Web2 – read & write information, more dynamic
The term web 2.0 was introduced at the end of the 1990s and is understood as a further development of the term web 1.0. Web 2.0 encompasses a dynamic view of content and defines the internet as a communication platform rather than a static world. Customer integration and two-way communication define the understanding of web 2.0, leading to a higher level of user integration.
Closely related to this concept is the user-generated content in blogs, wikis, and sharing platforms. The development of applications such as YouTube or Facebook focused on user interaction with the internet. They provided the foundation for the development of the social web, e-commerce, and collective intelligence enabled by the sharing of information between people. From a technical perspective, web 2.0 is mostly managed via cloud computing and centralized server systems.
There were approximately 80,000,000 websites online in 2006. The number of worldwide users was at around 1 billion in the year 2006, showing the growth from web 1.0 to the evolution of the social web. As of January 2021, there were 4.66 billion active internet users worldwide according to Statista – that is 59.5 percent of the global population. Most users (92.6 percent) accessed the internet via mobile devices.
Why is a shift from Web2 to Web3 necessary?
There are many reasons why web 2.0 needs to evolve. Let’s start with the most important one: web 2.0 is highly centralized, which means that a very small number of companies have the power to own huge amounts of data and make money by analyzing and selling this user data. In addition, web 2.0 has lost a lot of trust due to the spread of fake news and deception in society, marketing, and politics, which today poses a threat to the world’s democracies.
Web3 – trusted read & write, data verification, immutability
Web3 aims at solving these problems by increasing transparency and ownership to gain back users’ trust and enable a democratic web that is governed by users instead of powerful tech giants. This can be achieved with distributed-ledger technology (applied blockchain) and its features such as verification and transparent, publicly available data storage.
“Web 3.0 enables a future where distributed users and machines are able to interact with data, value, and other counterparties via a substrate of peer-to-peer networks without the need for third parties. The result: a composable human-centric & privacy-preserving computing fabric for the next wave of the web.”(source: Fabric Ventures)
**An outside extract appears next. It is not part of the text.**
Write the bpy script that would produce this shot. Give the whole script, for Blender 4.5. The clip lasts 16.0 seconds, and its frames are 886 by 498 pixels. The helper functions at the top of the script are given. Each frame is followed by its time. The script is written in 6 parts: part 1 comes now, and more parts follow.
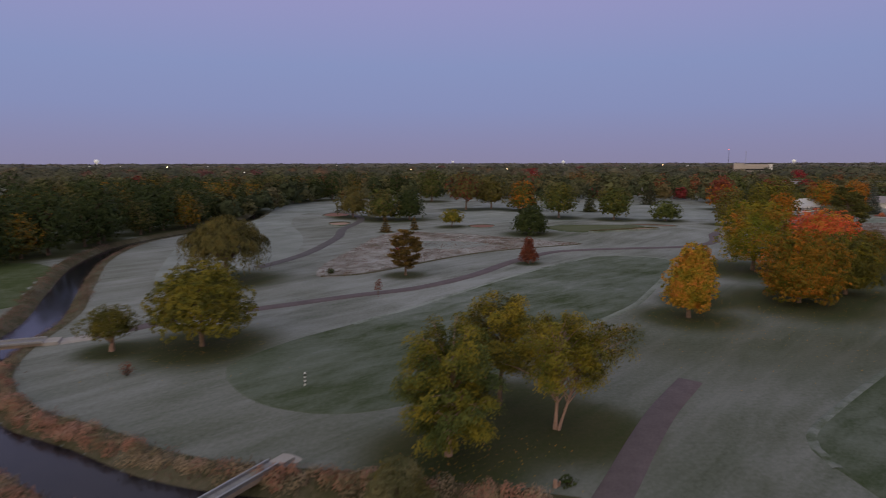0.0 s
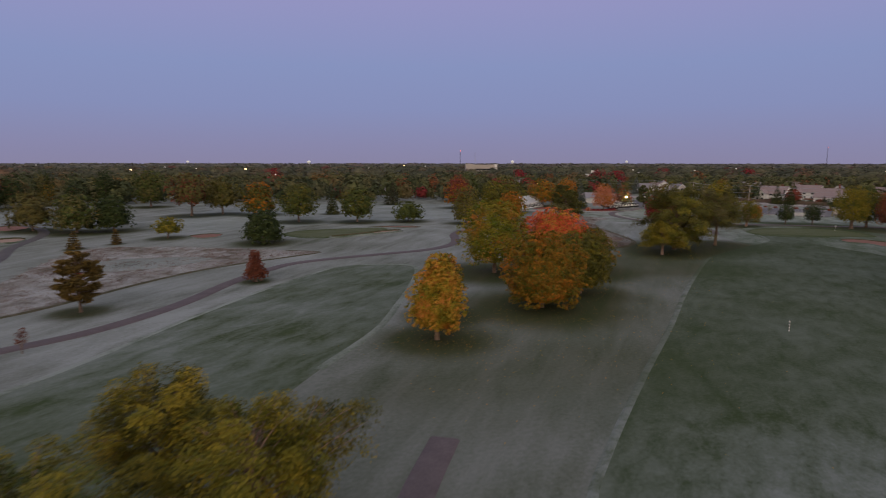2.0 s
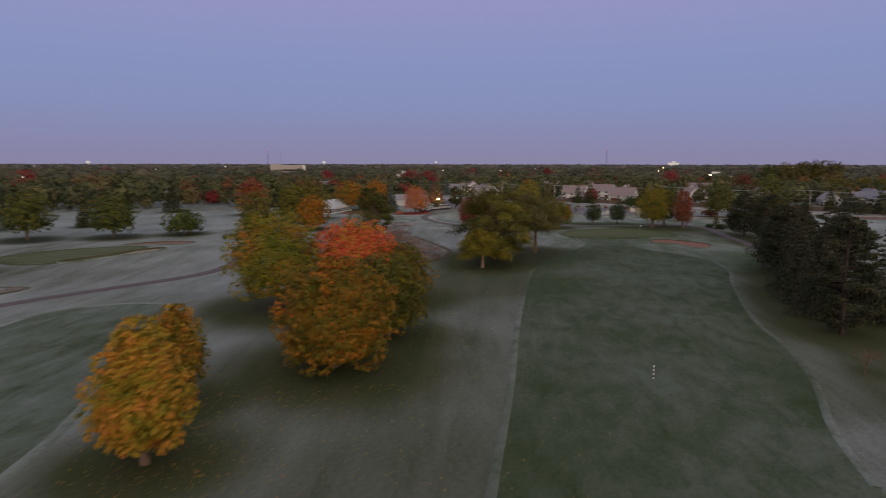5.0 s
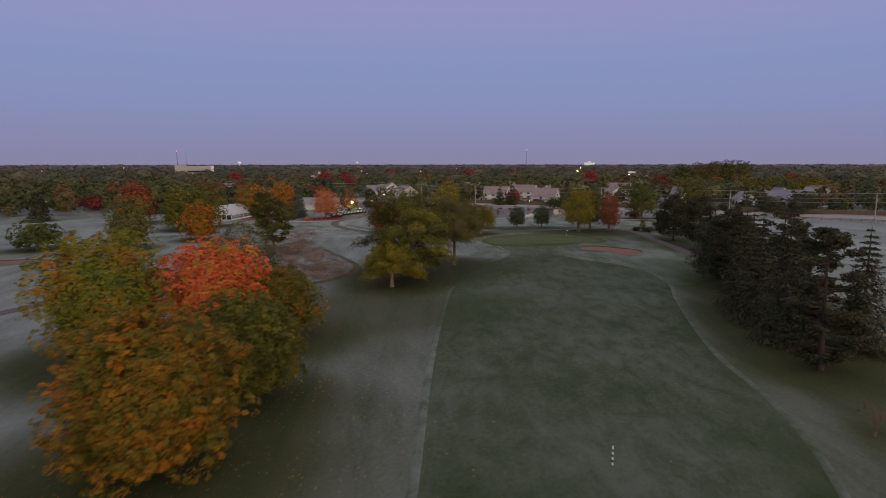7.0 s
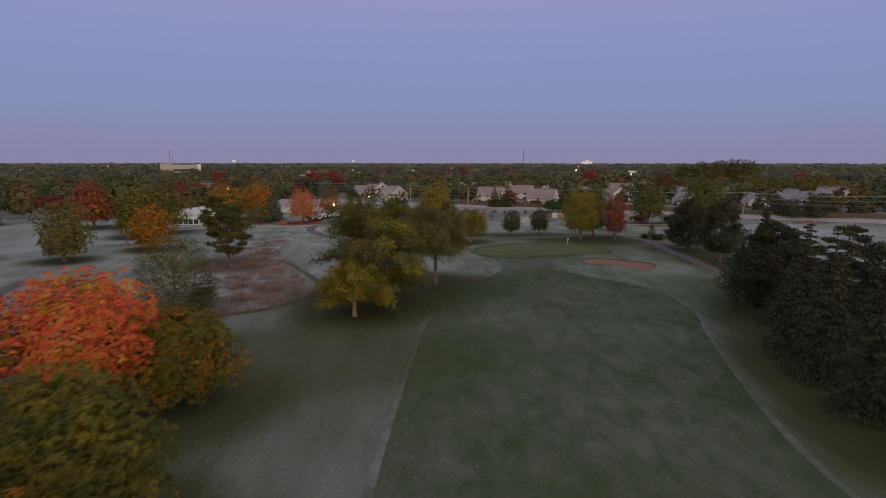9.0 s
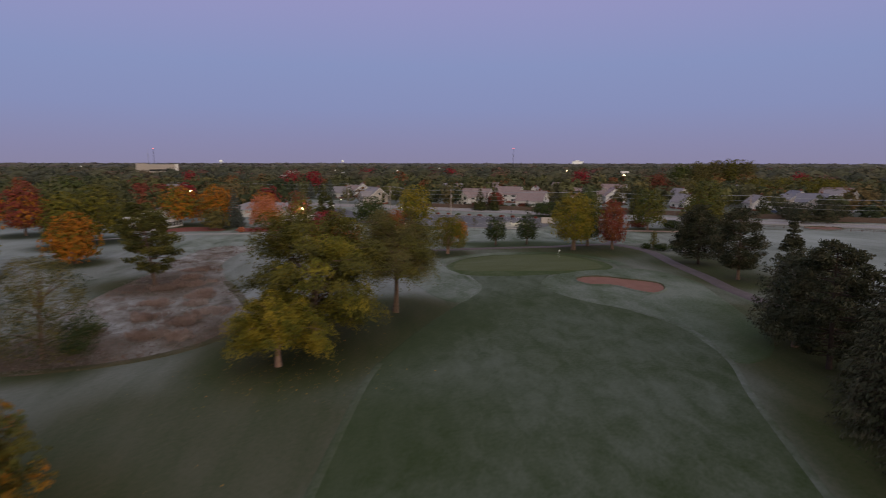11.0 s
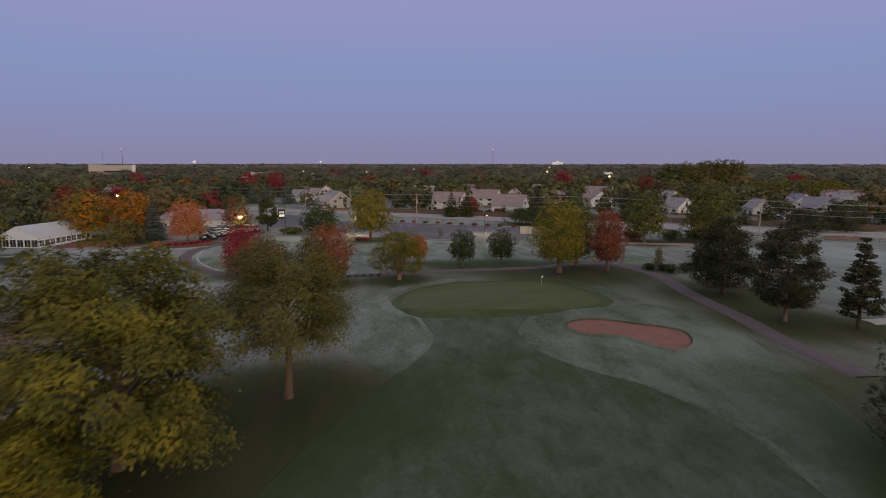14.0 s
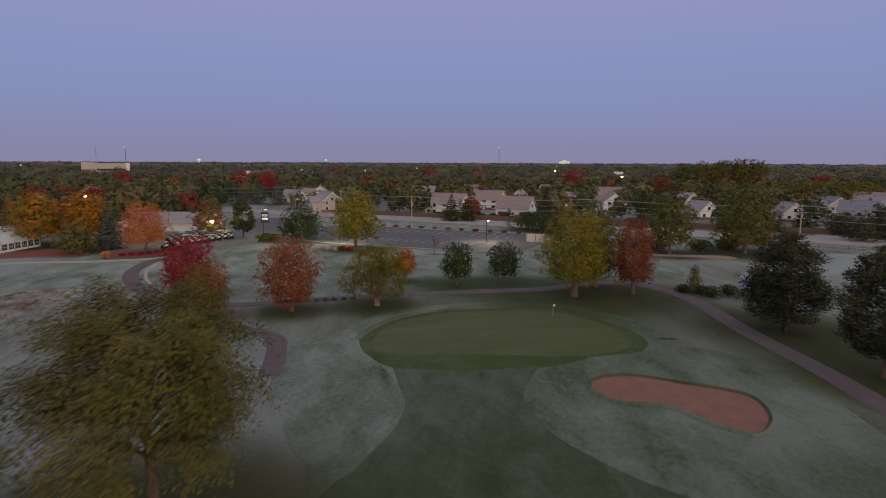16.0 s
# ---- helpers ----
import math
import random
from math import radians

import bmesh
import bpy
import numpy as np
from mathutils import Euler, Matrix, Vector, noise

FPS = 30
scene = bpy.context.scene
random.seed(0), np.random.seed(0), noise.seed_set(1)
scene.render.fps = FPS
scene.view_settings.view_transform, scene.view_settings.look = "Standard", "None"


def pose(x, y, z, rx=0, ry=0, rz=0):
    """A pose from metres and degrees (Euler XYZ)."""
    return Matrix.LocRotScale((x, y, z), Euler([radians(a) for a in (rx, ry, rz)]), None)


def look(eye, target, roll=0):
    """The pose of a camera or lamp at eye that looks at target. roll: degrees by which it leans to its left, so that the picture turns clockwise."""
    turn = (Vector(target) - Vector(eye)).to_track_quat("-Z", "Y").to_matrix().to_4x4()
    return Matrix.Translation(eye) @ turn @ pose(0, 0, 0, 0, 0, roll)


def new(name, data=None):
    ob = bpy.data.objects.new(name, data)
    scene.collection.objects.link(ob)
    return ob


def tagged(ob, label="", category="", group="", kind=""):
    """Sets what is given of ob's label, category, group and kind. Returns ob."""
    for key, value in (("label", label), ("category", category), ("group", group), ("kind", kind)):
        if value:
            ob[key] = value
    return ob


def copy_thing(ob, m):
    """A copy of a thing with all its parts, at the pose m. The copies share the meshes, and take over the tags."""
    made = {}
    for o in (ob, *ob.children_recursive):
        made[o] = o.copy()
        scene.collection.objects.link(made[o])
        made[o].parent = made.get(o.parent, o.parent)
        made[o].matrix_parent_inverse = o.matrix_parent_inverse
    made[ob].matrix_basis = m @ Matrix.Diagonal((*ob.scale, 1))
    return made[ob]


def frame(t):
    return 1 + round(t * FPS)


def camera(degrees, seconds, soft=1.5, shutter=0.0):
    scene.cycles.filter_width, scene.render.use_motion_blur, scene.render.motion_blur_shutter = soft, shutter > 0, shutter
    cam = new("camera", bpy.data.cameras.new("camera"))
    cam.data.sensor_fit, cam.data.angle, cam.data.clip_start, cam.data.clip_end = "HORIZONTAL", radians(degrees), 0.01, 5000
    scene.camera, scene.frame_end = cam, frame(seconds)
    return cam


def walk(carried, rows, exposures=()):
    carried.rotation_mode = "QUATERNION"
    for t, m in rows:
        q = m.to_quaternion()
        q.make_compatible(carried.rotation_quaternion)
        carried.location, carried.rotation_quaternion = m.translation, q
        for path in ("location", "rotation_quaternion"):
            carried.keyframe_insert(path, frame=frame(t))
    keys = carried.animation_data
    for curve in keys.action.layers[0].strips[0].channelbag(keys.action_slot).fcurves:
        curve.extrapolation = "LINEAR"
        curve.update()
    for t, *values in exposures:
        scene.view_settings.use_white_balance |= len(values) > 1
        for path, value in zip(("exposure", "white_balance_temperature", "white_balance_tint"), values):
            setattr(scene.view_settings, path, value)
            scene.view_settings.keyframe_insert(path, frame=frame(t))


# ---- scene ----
cam = camera(72.49, 16.0, soft=1.0, shutter=0.8)
# seconds, x, y, z, heading (clockwise from +y), pitch, lean
PATH = [
    (0.0, -0.00, 0.00, 22.42, -0.28, -8.14, -0.11),
    (0.2, 0.42, 1.72, 22.42, 0.78, -8.11, -0.13),
    (0.5, 1.22, 4.60, 22.42, 3.95, -8.06, -0.17),
    (1.0, 2.69, 9.10, 22.27, 12.76, -8.04, -0.08),
    (1.5, 4.58, 13.45, 22.19, 20.47, -8.08, 0.00),
    (2.0, 6.85, 17.62, 22.11, 23.20, -8.13, 0.05),
    (2.5, 9.36, 21.67, 22.05, 25.01, -8.13, 0.17),
    (3.0, 12.02, 25.65, 22.01, 25.35, -8.10, -0.03),
    (3.5, 14.84, 29.54, 21.95, 26.73, -8.09, -0.05),
    (4.0, 17.90, 33.25, 21.89, 30.94, -8.03, -0.04),
    (4.5, 21.20, 36.73, 21.83, 36.63, -8.04, -0.02),
    (5.0, 24.70, 40.03, 21.75, 40.63, -8.04, 0.08),
    (5.2, 26.13, 41.33, 21.74, 41.72, -7.98, 0.20),
    (7.3, 43.15, 54.10, 21.82, 48.10, -8.06, -0.03),
    (7.5, 44.90, 55.27, 21.88, 48.09, -8.09, 0.03),
    (8.0, 49.29, 58.16, 21.92, 48.10, -8.09, 0.01),
    (8.5, 53.73, 61.04, 21.95, 48.09, -8.11, -0.01),
    (8.7, 55.51, 62.19, 21.99, 48.12, -8.12, 0.01),
    (10.8, 75.18, 74.05, 22.04, 48.20, -8.18, 0.09),
    (11.0, 77.07, 75.18, 22.00, 49.03, -8.14, 0.08),
    (11.5, 81.78, 78.01, 21.94, 50.55, -8.15, 0.08),
    (12.0, 86.53, 80.83, 21.86, 50.83, -8.08, 0.03),
    (12.5, 91.30, 83.65, 21.90, 50.85, -8.10, -0.02),
    (13.0, 96.06, 86.43, 21.87, 50.81, -8.04, -0.08),
    (13.5, 100.76, 89.24, 21.84, 50.83, -8.05, 0.07),
    (14.0, 105.43, 92.09, 21.86, 50.85, -8.07, 0.03),
    (14.5, 110.08, 94.99, 21.91, 50.90, -8.12, 0.10),
    (15.0, 114.73, 97.91, 21.93, 50.92, -8.12, 0.07),
    (15.5, 119.38, 100.83, 21.88, 50.68, -8.16, 0.12),
    (16.0, 124.04, 103.74, 21.87, 50.27, -8.18, 0.21),
]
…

How does Web3 behave? 10 + 1 features that make you understand Web3 better
- ‘Open – transparent’ Web3 applications are built from open-source software and by an open and accessible community of developers. The technology used, code and progress can be tracked on for example GitHub. The community can actively participate and comment on tech decisions.
- ‘Trustless – no middleman – peer to peer’’ The network itself allows participants to interact publicly or privately without a trusted third party. This is enabled by distributed ledger technology, which makes middlemen obsolete and increases trust within the web.
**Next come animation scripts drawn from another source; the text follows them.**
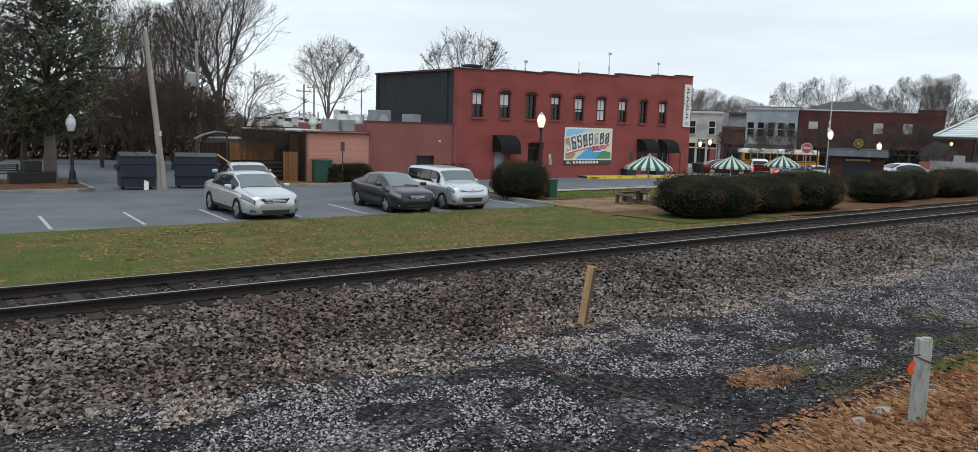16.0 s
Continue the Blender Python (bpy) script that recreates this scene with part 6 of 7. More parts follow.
        part("emblem_tail", BM((prism, [(-15.6, 3.30), (-16.35, 3.30), (-16.45, 3.94), (-15.7, 3.94)], s * 1.052, s * 1.066)), "loco_white", lg)
        for i in range(7):
            part("lettering_bar", boxb(-16.0 + 0.24 * i, -15.83 + 0.24 * i, s * 1.052, s * 1.062, 2.80, 2.98), "loco_white", t)
            part("lettering_bar", boxb(-16.1 + 0.25 * i, -15.92 + 0.25 * i, s * 1.052, s * 1.062, 2.52, 2.70), "loco_white", t)
        # handrails
        part("hand_rail", BM((tube, [(END + 1.4, s * 1.55, 3.08), (-9.2, s * 1.55, 3.08)], 0.022, 0.022, 6)), "loco_dirty", t)
        for i in range(8):
            x = -10.6 - 1.5 * i
            part("stanchion", BM((tube, [(x, s * 1.55, 2.0), (x, s * 1.55, 3.08)], 0.022, 0.022, 6)), "loco_dirty", t)
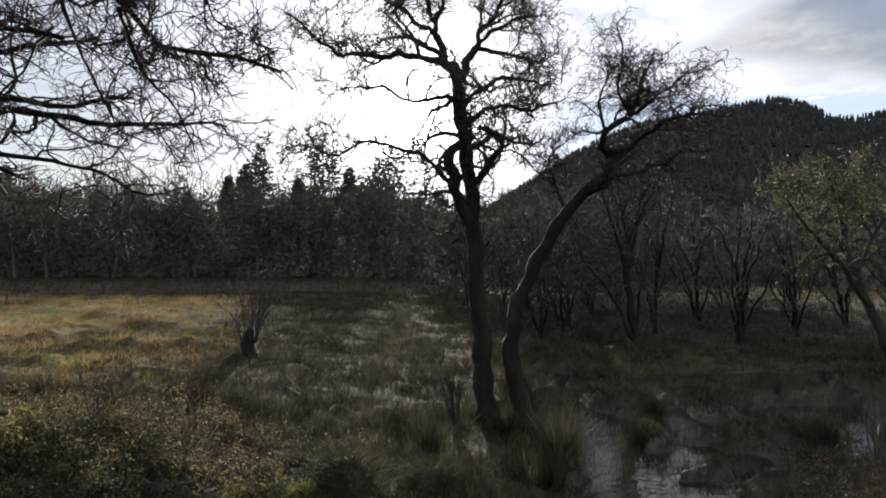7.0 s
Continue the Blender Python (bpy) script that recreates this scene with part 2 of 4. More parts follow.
def water_material():
    m = bpy.data.materials.new("peaty_water")
    m.use_nodes = True
    nt = m.node_tree
    N, L = nt.nodes.new, nt.links.new
    p = nt.nodes["Principled BSDF"]
    p.inputs["Base Color"].default_value = (0.012, 0.010, 0.007, 1)
    p.inputs["Roughness"].default_value, p.inputs["IOR"].default_value = 0.03, 1.33
    geo = N("ShaderNodeNewGeometry")
    mp = N("ShaderNodeMapping")
    mp.inputs["Scale"].default_value = (0.40, 1.5, 1)
    mp.inputs["Rotation"].default_value = (0, 0, 0.25)
    L(geo.outputs["Position"], mp.inputs[0])
    n1 = N("ShaderNodeTexNoise")
    n1.inputs["Scale"].default_value, n1.inputs["Detail"].default_value, n1.inputs["Distortion"].default_value = 1.6, 2.5, 1.2
    L(mp.outputs[0], n1.inputs["Vector"])
    sep = N("ShaderNodeSeparateXYZ")
    L(geo.outputs["Position"], sep.inputs[0])
    mr = N("ShaderNodeMapRange")      # the stream runs in the near reach, the ditch behind stands still
    mr.inputs[1].default_value, mr.inputs[2].default_value = 16.0, 19.0
    mr.inputs[3].default_value, mr.inputs[4].default_value = 0.9, 0.12
    L(sep.outputs[1], mr.inputs[0])
    calm = N("ShaderNodeMapRange")      # slack water under the mossy bank
    calm.inputs[1].default_value, calm.inputs[2].default_value = -2.6, 1.2
    calm.inputs[3].default_value, calm.inputs[4].default_value = 0.22, 1.0
    L(sep.outputs[0], calm.inputs[0])
    both = N("ShaderNodeMath")
    both.operation = "MULTIPLY"
    L(mr.outputs[0], both.inputs[0])
    L(calm.outputs[0], both.inputs[1])
    b = N("ShaderNodeBump")
    b.inputs["Distance"].default_value = 0.12
    L(both.outputs[0], b.inputs["Strength"])
    L(n1.outputs[0], b.inputs["Height"])
    L(b.outputs[0], p.inputs["Normal"])
    return m


EARTH, WATER = ground_material(), water_material()
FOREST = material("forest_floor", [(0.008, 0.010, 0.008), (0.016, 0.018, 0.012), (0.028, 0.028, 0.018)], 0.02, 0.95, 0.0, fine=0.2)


# ---- shapes ----
rng = np.random.default_rng(7)
_lat = np.random.default_rng(3).random((256, 256))


def vnoise(x, y, scale):
    """Smooth value noise, 0 to 1."""
    x, y = np.asarray(x, float) / scale + 511.3, np.asarray(y, float) / scale + 377.7
    i, j = np.floor(x).astype(int), np.floor(y).astype(int)
    u, v = x - i, y - j
    u, v = u * u * (3 - 2 * u), v * v * (3 - 2 * v)
    g = lambda a, b: _lat[a % 256, b % 256]
    return (g(i, j) * (1 - u) + g(i + 1, j) * u) * (1 - v) + (g(i, j + 1) * (1 - u) + g(i + 1, j + 1) * u) * v


def sstep(v, a, b):
    k = np.clip((np.asarray(v, float) - a) / (b - a), 0, 1)
    return k * k * (3 - 2 * k)


def mesh_from(name, verts, faces, mat, smooth=True):
    """verts (n,3), faces (m,3 or 4) arrays to a mesh."""
    verts, faces = np.asarray(verts, np.float32), np.asarray(faces, np.int32)
    me = bpy.data.meshes.new(name)
    me.vertices.add(len(verts))
    me.vertices.foreach_set("co", verts.ravel())
    k = faces.shape[1]
    me.loops.add(faces.size)
    me.loops.foreach_set("vertex_index", faces.ravel())
    me.polygons.add(len(faces))
    me.polygons.foreach_set("loop_start", np.arange(0, faces.size, k, dtype=np.int32))
    me.update(calc_edges=True)
    me.validate()
    if smooth:
        me.polygons.foreach_set("use_smooth", np.ones(len(me.polygons), bool))
    me.materials.append(mat)
    return me


def part(name, me, parent, label=""):
    ob = new(name, me)
    ob.parent = parent
    if label:
        ob["label"] = label
    return ob


def tubes(lines, radii, sides):
    """lines (n,p,3), radii (n,p): quads of n tubes."""
    n, p, _ = lines.shape
    t = np.gradient(lines, axis=1)
    t /= np.linalg.norm(t, axis=2, keepdims=True) + 1e-9
    mean = lines[:, -1] - lines[:, 0]
    ref = np.where(np.abs(mean[:, 2:3]) > 0.6 * np.linalg.norm(mean, axis=1, keepdims=True), [[1.0, 0.2, 0]], [[0.1, 0.05, 1.0]])
    a = np.cross(t, ref[:, None, :])
    a /= np.linalg.norm(a, axis=2, keepdims=True) + 1e-9
    b = np.cross(t, a)
    ang = np.arange(sides) * 2 * np.pi / sides
    v = lines[:, :, None, :] + radii[:, :, None, None] * (np.cos(ang)[None, None, :, None] * a[:, :, None, :] + np.sin(ang)[None, None, :, None] * b[:, :, None, :])
    base = (np.arange(n) * p * sides)[:, None, None]
    i = np.arange(p - 1)[None, :, None] * sides
    k = np.arange(sides)[None, None, :]
    k2 = (k + 1) % sides
    f = np.stack([base + i + k, base + i + k2, base + i + sides + k2, base + i + sides + k], -1)
    return v.reshape(-1, 3), f.reshape(-1, 4)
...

- ‘Permissionless – access ability’ Anyone from around the globe and both, users and suppliers, can participate without authorization from a governing body. This means regardless of what country you are coming from and what your social background is, you can participate and access web 3.0 applications.
- ‘Distributed risk – edge computing’ As the functionality of the network does not rely on a central entity (server), the risk of downtime is distributed and close to zero within a decentral node-based network.
- ‘Data ownership’ No data extraction from global tech giants, that sell and analyze user data for profits. As the applications are governed decentrally, they offer services without user data collection.
- ‘Digital ownership’ Distributed ledger technologies enable new features like NFTs, that can represent ownership of assets in a digital space. Those assets could be art, music, video, written content, or even real estate. It enables creators a new business model with increased possibilities.
- ‘User responsibility’ With central parties coming up short, users enjoy much greater responsibility for their own assets and wealth, leading to greater knowledge and control. Personal assets cannot be used for shady actions by the central parties.
- ‘Decentral governance’ With increased responsibility there also comes greater power. Users can engage in decentral autonomous organizations (DAOs) to actively participate with votes for changes in the applications protocol. This enables user-driven development and governance.
- ‘Reduced dependency’ As global players like Facebook or Google lose their power and importance, the dependencies on them will decrease over time. This provides freedom of choice to users all around the globe while supporting smaller organizations with tailor-made solutions.
- ‘Shift value and earnings from central to decentral’ Back to a village-like economy, where people are empowered to manage and exchange their assets with each other in a peer-to-peer fashion. No big dependency on huge corporations, no data integrity issues.
“Where Web 2.0 was driven by the advent of mobile, social and cloud, Web3 is built largely on three new layers of technological innovation: edge computing, decentralized data networks, and artificial intelligence.“(source: Fabric Ventures)
The 3 most important technical implications of Web3 to take away:
- Artificial Intelligence The development of artificial intelligence got boosted by methods like natural language processing and neural links. This enables more efficient and complex communication between humans and machines. It supports the user experience within the web and makes interaction with higher engagement possible.
- Peer-to-peer network Edge computing drives decentralization and gives back power to the users, while at the same time being more efficient and less prone to downtime. A shift towards edges can support both, autonomy and computing power. In addition, it also serves as an opportunity for passive income.
- Distributed ledger technology and blockchain The features of DLT are increased trust and transparency within the web, as they serve as publicly distributed data storage. As data stored on a blockchain is immutable, it can be used as proof if something went wrong at any point in time. It also supports data integrity, as the technology is transaction-based and must not sell your personal data to gain profits.
Final words on the future of Web3
Cryptocurrencies will become more prevalent in our daily lives, as we’ve been experiencing an outstanding year for the whole crypto industry. Understanding that Web3 goes far beyond cryptocurrencies enables a bigger picture. It becomes quite clear that there are many possibilities in the development of Web3 and the technology is still in its infant shoes and is currently being tested directly on the market. As more people become aware and educated within the Web3 space, they will drive public adoption and new use-cases that show the power of Web3, especially for the creator economy. If creators become more informed of their possibilities we will experience many new job opportunities and entrepreneurs that can be supported directly by the community in a peer-to-peer fashion.